Tikrit kentinde çekilen bir fotoğraf... Savaşın başından bu yana Irak'ta bulunan Amerikan askerleri bulundukları gergin ortamda biraz olsun rahatlamak için eski alışkanlıklarına yeniden başvuruyor. Askerlerin basketbol oynaması şaşırtıcı değil ama seçilen mekan ilginç. Askerler açıkhavada basketbol oynamanın pek güvenli olmayacağını düşünmüş olmalı ki, Saddam Hüseyin'in saraylarından biri askerlerin basketbol salonu oluvermiş…

Hindistan'da çekilen bir fotoğrafla başlıyoruz. Fotoğraftakiler çocuk işçi çalıştırılmasını protesto eden hintli çocuklar. Önceleri işçi olarak çalıştırılan ve bir sivil toplum kuruluşu tarafından okullarına geri dönmeleri sağlanan çocuklar. Çocuk işçilerin çaresizliği ve güçsüzlüğünü anlatmak için kollarını bağlamışlar, o ana bakınca ''bu yola başvurmasalar da sadece bakışları yaşadıkları sıkıntıları anlatmaya yeterdi'' diye düşünüyor insan.

Irak'ın samarra kentinde çekilen bir fotoğrafla devam ediyoruz. 9 yaşındaki ali… yüzünde acı ifadesi var...samarra'daki çatışmalarda yaralanmış. Ama o anda ona daha önce hiç tatmadığı bu fiziksel acıyı bile unutturan bir acıyı da yaşıyor aslında. Çünkü ali, babasının bu çatışmalarda öldüğünü sadece birkaç saniye önce öğrenmiş.

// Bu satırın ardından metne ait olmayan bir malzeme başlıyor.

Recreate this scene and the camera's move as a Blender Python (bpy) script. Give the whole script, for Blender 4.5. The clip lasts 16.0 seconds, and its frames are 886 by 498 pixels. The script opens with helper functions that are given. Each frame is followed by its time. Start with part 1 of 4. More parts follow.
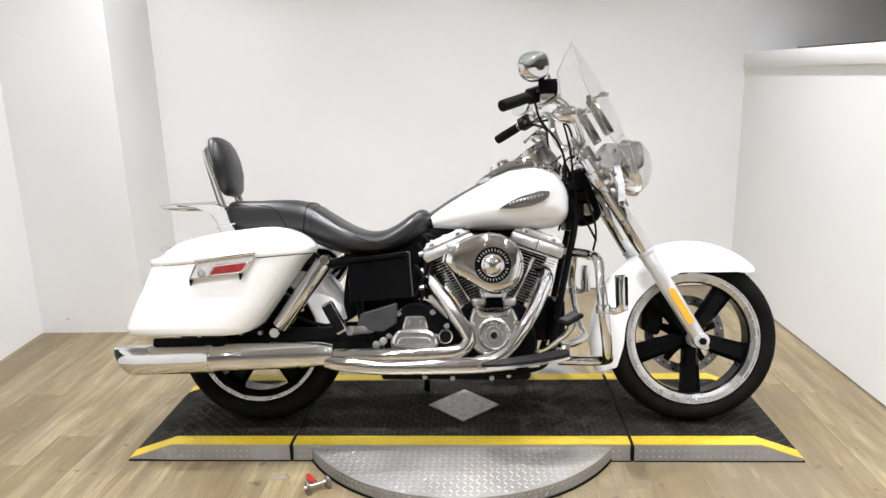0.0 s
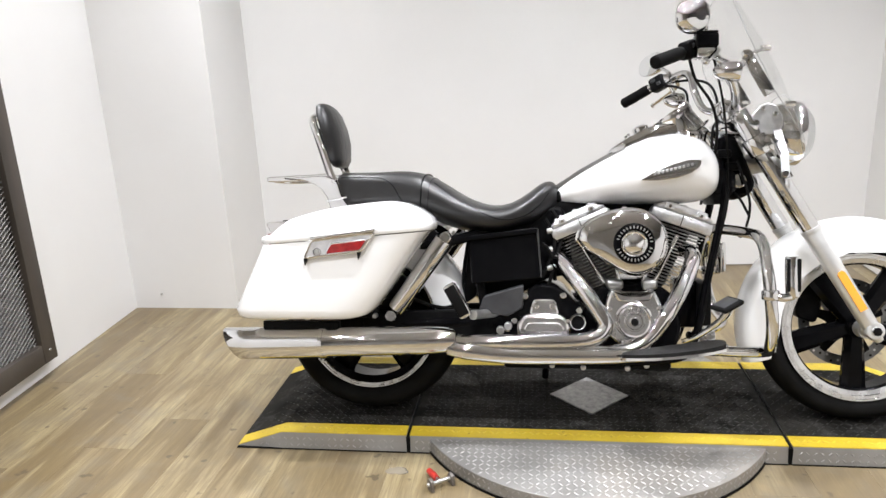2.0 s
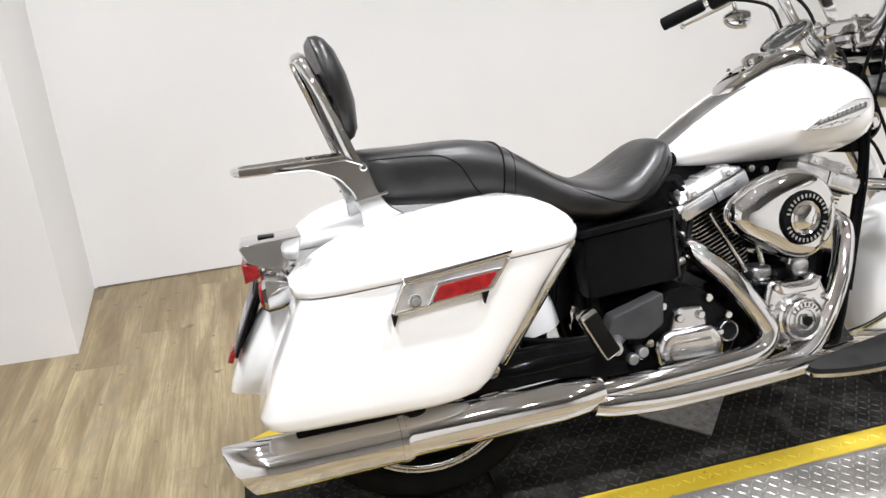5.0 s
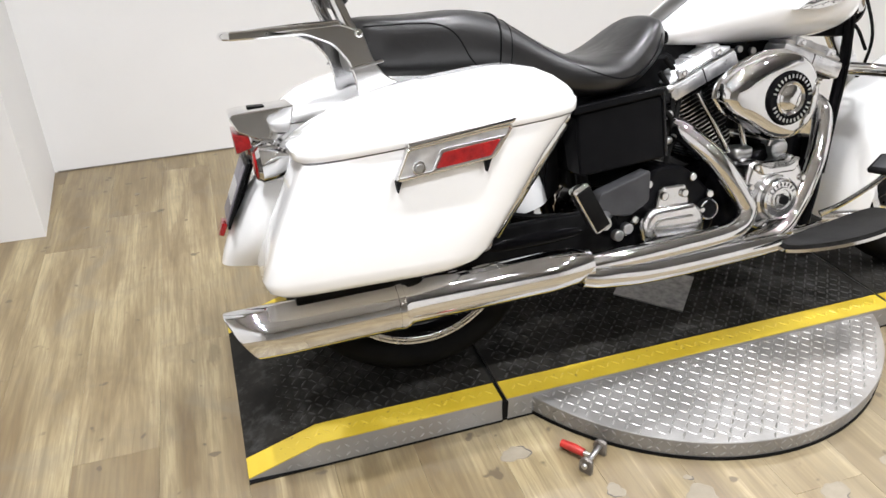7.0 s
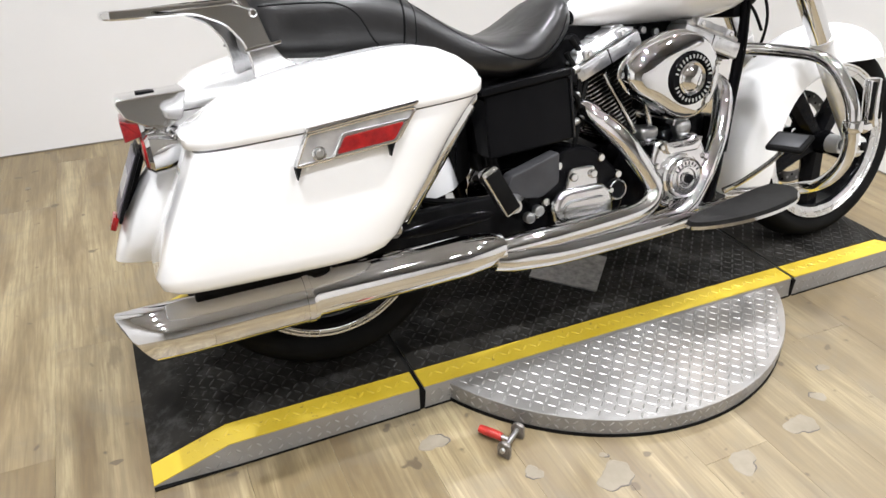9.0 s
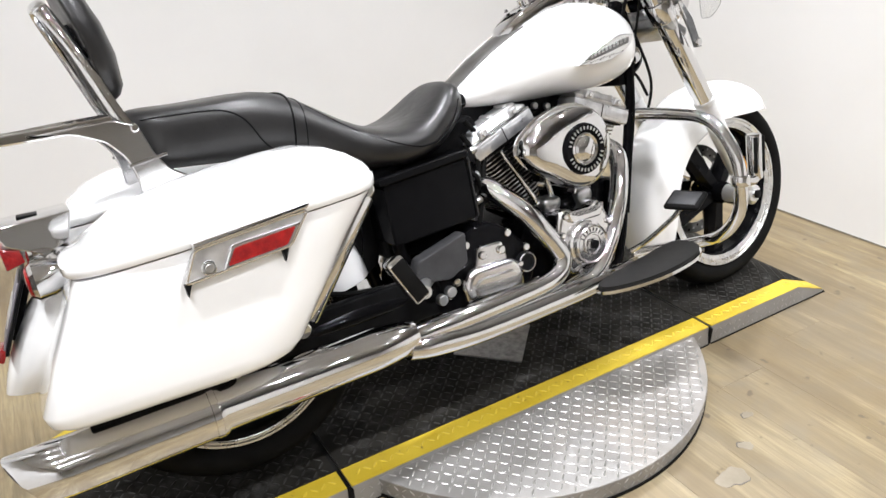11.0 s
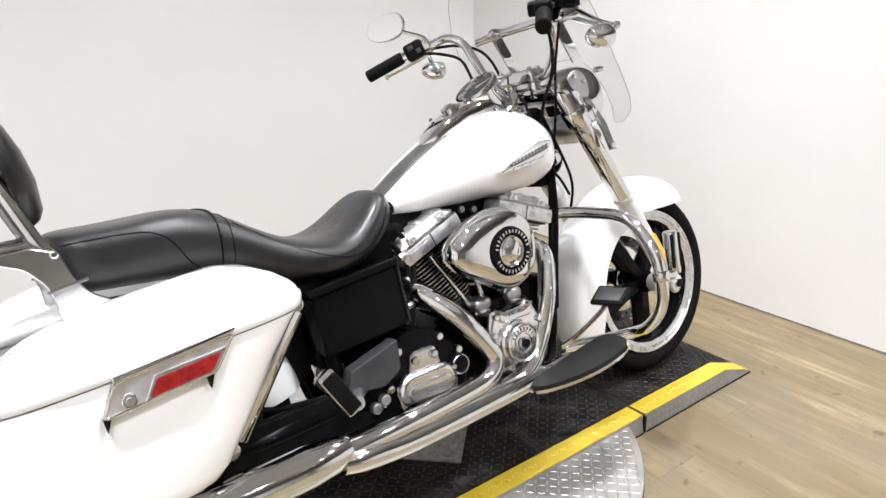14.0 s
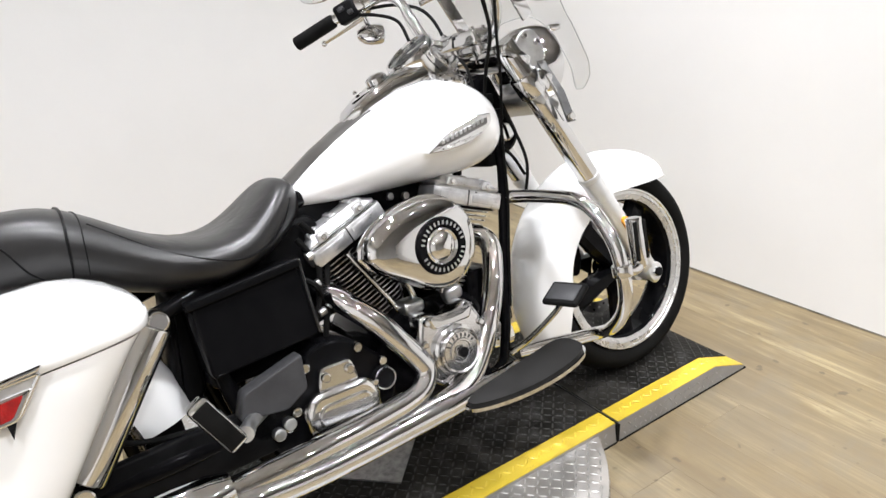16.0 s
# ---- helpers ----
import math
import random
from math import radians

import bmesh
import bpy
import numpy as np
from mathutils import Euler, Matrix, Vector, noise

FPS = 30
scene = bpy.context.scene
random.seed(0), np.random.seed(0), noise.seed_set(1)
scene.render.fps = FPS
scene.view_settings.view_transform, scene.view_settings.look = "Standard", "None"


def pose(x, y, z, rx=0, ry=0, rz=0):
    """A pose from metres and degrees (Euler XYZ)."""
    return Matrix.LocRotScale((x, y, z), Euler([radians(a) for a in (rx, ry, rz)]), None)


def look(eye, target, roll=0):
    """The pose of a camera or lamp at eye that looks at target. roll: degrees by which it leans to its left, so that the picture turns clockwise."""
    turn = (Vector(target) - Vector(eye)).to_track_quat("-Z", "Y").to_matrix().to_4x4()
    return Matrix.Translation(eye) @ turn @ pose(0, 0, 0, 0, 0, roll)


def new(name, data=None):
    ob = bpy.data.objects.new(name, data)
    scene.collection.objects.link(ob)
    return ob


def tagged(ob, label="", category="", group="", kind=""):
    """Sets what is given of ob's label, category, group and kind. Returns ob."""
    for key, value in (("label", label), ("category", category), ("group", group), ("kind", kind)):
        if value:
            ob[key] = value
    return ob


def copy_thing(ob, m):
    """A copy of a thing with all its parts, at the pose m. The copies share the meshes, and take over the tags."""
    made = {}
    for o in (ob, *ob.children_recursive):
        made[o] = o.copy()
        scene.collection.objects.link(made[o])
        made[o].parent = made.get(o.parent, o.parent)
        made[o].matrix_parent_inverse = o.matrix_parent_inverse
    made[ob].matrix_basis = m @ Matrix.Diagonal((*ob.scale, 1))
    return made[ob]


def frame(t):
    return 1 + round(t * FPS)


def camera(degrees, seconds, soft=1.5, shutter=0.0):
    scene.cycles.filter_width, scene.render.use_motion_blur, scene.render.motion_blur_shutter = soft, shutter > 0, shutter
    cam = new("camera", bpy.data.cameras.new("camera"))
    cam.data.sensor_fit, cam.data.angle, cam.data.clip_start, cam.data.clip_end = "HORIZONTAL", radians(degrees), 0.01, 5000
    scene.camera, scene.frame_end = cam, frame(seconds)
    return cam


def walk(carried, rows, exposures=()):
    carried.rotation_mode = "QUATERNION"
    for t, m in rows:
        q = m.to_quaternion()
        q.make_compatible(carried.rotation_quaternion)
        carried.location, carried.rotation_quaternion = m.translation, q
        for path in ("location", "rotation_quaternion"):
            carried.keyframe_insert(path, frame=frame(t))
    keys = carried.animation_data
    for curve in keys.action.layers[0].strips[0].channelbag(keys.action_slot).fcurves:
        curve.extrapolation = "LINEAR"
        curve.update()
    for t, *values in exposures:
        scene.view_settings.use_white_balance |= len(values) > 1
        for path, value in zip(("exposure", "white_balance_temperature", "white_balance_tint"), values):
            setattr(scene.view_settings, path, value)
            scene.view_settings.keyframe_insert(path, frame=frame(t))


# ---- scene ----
cam = camera(64.0, 16.0)
PATH = [
    (0, (0.099, -2.239, 1.315), (-0.02, -0.301, 0.838), -1.5),
    (0.5, (0.124, -2.23, 1.301), (-0.024, -0.293, 0.826), -1.8),
    (1, (0.108, -2.196, 1.298), (-0.085, -0.27, 0.798), -0.3),
    (1.5, (-0.032, -2.136, 1.303), (-0.217, -0.215, 0.778), -2.4),
    (2, (-0.147, -2.034, 1.285), (-0.43, -0.132, 0.734), -2.6),
    (2.5, (-0.277, -1.846, 1.279), (-0.64, 0.058, 0.785), -1.9),
    (3, (-0.475, -1.686, 1.248), (-0.658, 0.19, 0.578), -1.2),
    (3.5, (-0.67, -1.53, 1.252), (-0.604, 0.34, 0.544), -3.1),
    (3.7, (-0.744, -1.425, 1.223), (-0.635, 0.451, 0.538), -2.8),
    (5.8, (-1.109, -1.121, 1.275), (-0.506, 0.588, 0.43), -1.1),
    (6, (-1.118, -1.127, 1.261), (-0.518, 0.576, 0.399), -0.5),
    (6.5, (-1.134, -1.135, 1.229), (-0.566, 0.527, 0.273), -0.1),
    (7, (-1.136, -1.143, 1.205), (-0.581, 0.488, 0.19), 0.4),
    (7.5, (-1.136, -1.151, 1.188), (-0.585, 0.453, 0.128), 1.9),
    (8, (-1.129, -1.143, 1.184), (-0.533, 0.436, 0.111), 1.9),
    (8.5, (-1.113, -1.132, 1.188), (-0.436, 0.43, 0.138), 1.9),
    (9, (-1.093, -1.126, 1.188), (-0.352, 0.41, 0.144), 2.1),
    (9.5, (-1.074, -1.116, 1.191), (-0.249, 0.39, 0.165), 1.8),
    (10, (-1.051, -1.107, 1.205), (-0.161, 0.382, 0.209), 0.7),
    (10.2, (-1.038, -1.112, 1.21), (-0.142, 0.39, 0.24), 0.1),
    (12.5, (-1.002, -1.128, 1.275), (0.016, 0.394, 0.472), -1.2),
    (13, (-0.998, -1.118, 1.284), (0.073, 0.393, 0.529), -0.8),
    (13.5, (-0.991, -1.12, 1.295), (0.09, 0.398, 0.57), -0.9),
    (14, (-0.984, -1.13, 1.304), (0.124, 0.382, 0.605), -1.1),
    (14.5, (-0.985, -1.129, 1.305), (0.144, 0.377, 0.628), -0.9),
    (15, (-0.965, -1.133, 1.306), (0.193, 0.354, 0.639), -1.4),
    (15.5, (-0.868, -1.09, 1.283), (0.252, 0.404, 0.565), -2.7),
    (16, (-0.641, -1.055, 1.262), (0.38, 0.477, 0.48), -3.1),
]
walk(cam, [(t, look(eye, target, roll)) for t, eye, target, roll in PATH])

# ---- light: ceiling fixtures of a closed white studio room ----
world = bpy.data.worlds.new("world")
scene.world = world
world.use_nodes = True
world.node_tree.nodes["Background"].inputs[0].default_value = (1, 1, 1, 1)
world.node_tree.nodes["Background"].inputs[1].default_value = 0.02
scene.view_settings.exposure = 0.0

CEIL = 2.75
LAMPS = [(x, y) for y in (-3.6, -2.45, -1.3, -0.15, 0.95) for x in (-1.45, -0.05, 1.3)]
for lx, ly in LAMPS:
    lamp = bpy.data.lights.new("ceiling_lamp", "AREA")
    lamp.shape, lamp.size, lamp.energy, lamp.color = "DISK", 0.068, 18.2, (0.975, 0.985, 1.03)
    lamp.spread = radians(114)
    ob = new("ceiling_lamp", lamp)
    ob.location = (lx, ly, CEIL - 0.045)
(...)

Fotoğraf, istanbul’da saldırılara hedef olan ingiliz başkonsolosluğu’nda çekildi. Çevrede öyle bir yıkım var ki, burada ''yaşamla'' bağlantılı hiçbirşey olamazmış gibi geliyor insana. Ama yıkılmak üzere olan binanın kolonlarından birine polis kordonuyla iliştirilmiş çiçekler göze çarpıyor. Ve o anda o binada ve çevresinde birilerinin yaşadığını, orada birilerinin hayatını kaybettiğini ve o kurbanların sevenleri olduğunu hatırlıyor insan.

Amerika birleşik devletleri başkanı george bush'un teksas'ta çekilen bir fotoğrafı ile devam ediyoruz. Teksas'taki çiftliğine giden bush havaalanında. Başkan bush'un korumaları tetikte, onların sorumlulukları başkanlarının güvenliğini sağlamak. Ama george w.bush'un da bazı sorumlulukları var. Başkan bush da gittiği hiçbir yerde yanından ayırmadığı köpeğiyle ilgilenmek zorunda.